Task details — Show all lines of the listing that hold the word "carried".

Given information —

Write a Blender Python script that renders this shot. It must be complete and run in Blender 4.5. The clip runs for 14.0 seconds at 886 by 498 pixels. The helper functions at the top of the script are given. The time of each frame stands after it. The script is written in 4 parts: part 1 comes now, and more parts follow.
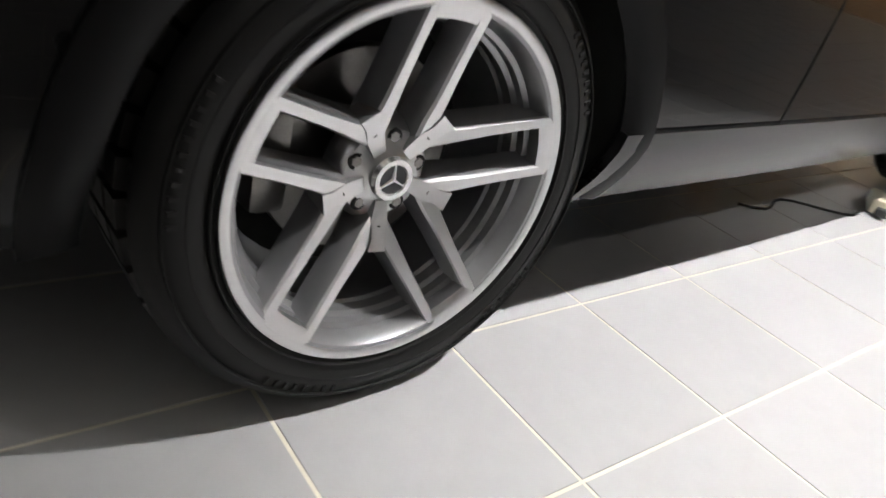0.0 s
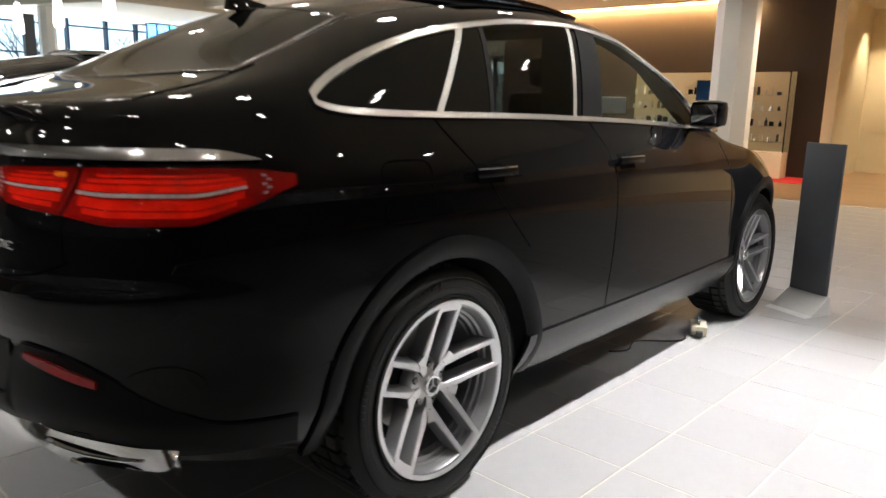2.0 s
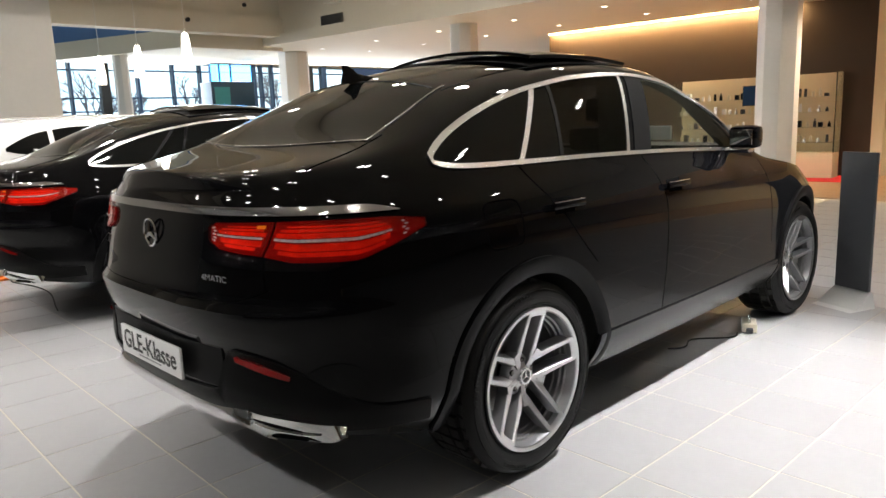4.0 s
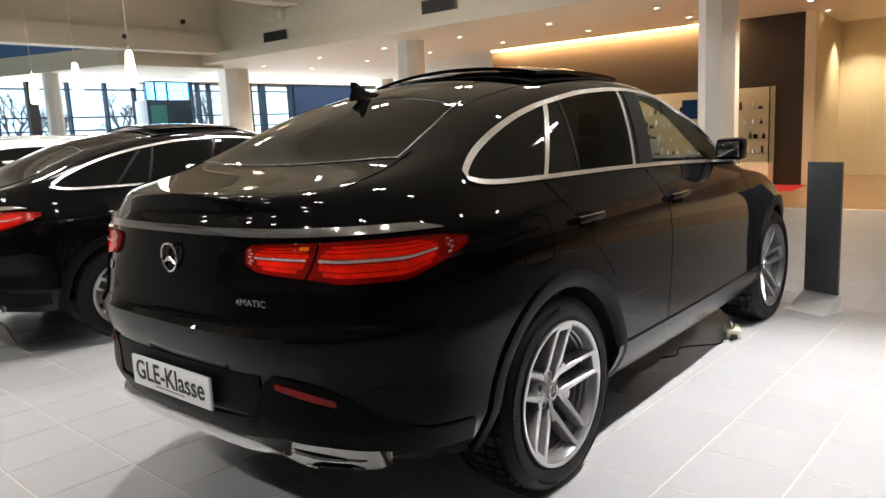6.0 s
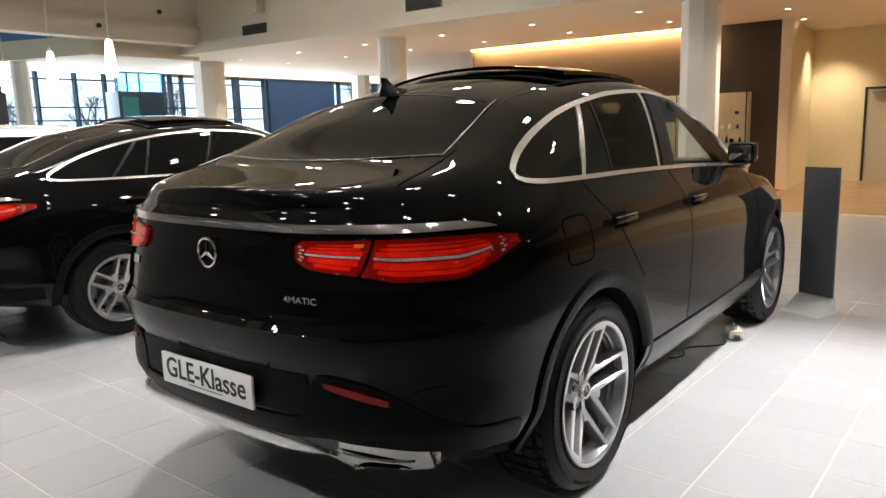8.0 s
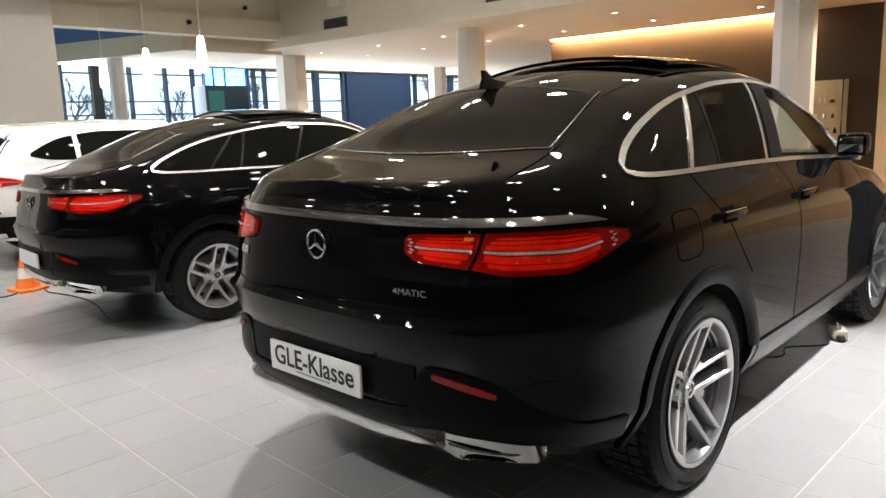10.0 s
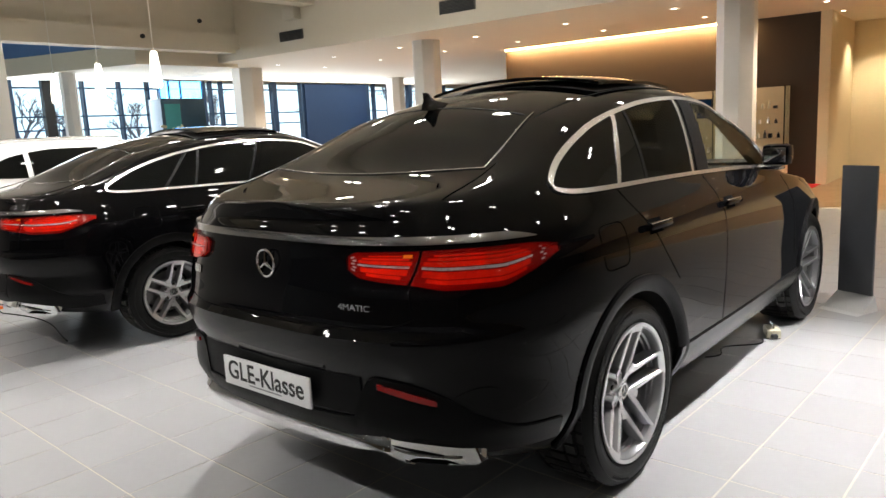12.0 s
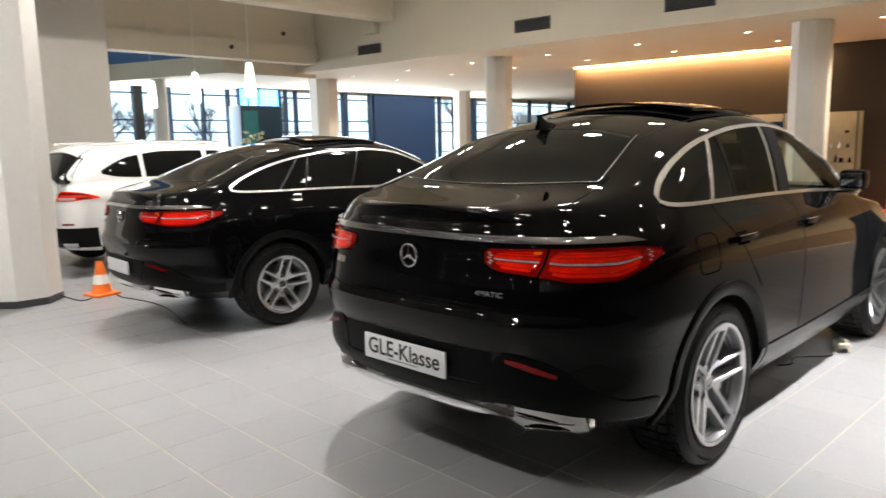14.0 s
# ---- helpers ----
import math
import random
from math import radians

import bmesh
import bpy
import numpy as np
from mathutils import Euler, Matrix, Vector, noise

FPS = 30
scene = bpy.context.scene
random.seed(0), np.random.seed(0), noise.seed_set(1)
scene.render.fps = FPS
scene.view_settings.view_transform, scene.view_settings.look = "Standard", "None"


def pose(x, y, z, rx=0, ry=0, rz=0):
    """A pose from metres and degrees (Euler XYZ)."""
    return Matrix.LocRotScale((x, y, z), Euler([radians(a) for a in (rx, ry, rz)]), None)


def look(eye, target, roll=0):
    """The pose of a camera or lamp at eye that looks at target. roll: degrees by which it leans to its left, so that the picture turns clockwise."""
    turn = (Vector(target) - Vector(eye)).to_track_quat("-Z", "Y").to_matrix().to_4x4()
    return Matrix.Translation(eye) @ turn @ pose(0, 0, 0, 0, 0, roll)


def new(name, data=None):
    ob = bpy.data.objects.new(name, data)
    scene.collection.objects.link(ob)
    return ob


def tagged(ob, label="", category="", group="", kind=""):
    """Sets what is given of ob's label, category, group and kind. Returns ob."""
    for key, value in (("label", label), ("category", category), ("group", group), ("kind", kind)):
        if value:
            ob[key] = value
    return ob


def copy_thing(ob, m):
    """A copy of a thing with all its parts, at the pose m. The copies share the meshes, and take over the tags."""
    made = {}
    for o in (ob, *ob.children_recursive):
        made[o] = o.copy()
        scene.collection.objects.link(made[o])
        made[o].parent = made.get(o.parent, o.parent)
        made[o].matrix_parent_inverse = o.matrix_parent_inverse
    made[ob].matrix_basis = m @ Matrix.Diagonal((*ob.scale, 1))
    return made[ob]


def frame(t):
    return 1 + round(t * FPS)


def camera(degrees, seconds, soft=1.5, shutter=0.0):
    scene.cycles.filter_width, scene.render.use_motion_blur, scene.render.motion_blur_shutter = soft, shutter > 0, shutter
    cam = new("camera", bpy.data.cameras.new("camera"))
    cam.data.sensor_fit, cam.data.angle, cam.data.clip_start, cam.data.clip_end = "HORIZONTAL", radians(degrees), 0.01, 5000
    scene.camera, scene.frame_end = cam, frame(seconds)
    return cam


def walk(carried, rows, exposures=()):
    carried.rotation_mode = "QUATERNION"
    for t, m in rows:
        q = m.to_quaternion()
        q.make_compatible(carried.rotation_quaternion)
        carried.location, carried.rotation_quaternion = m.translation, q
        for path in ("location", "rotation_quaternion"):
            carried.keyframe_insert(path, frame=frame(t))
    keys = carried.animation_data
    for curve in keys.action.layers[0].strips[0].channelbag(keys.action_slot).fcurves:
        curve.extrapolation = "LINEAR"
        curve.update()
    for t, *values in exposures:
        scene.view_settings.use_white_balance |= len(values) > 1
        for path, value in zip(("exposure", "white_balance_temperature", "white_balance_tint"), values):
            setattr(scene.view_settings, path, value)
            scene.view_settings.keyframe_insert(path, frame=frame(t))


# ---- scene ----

Answer for the task —
def walk(carried, rows, exposures=()):
    carried.rotation_mode = "QUATERNION"
        q.make_compatible(carried.rotation_quaternion)
        carried.location, carried.rotation_quaternion = m.translation, q
            carried.keyframe_insert(path, frame=frame(t))
    keys = carried.animation_data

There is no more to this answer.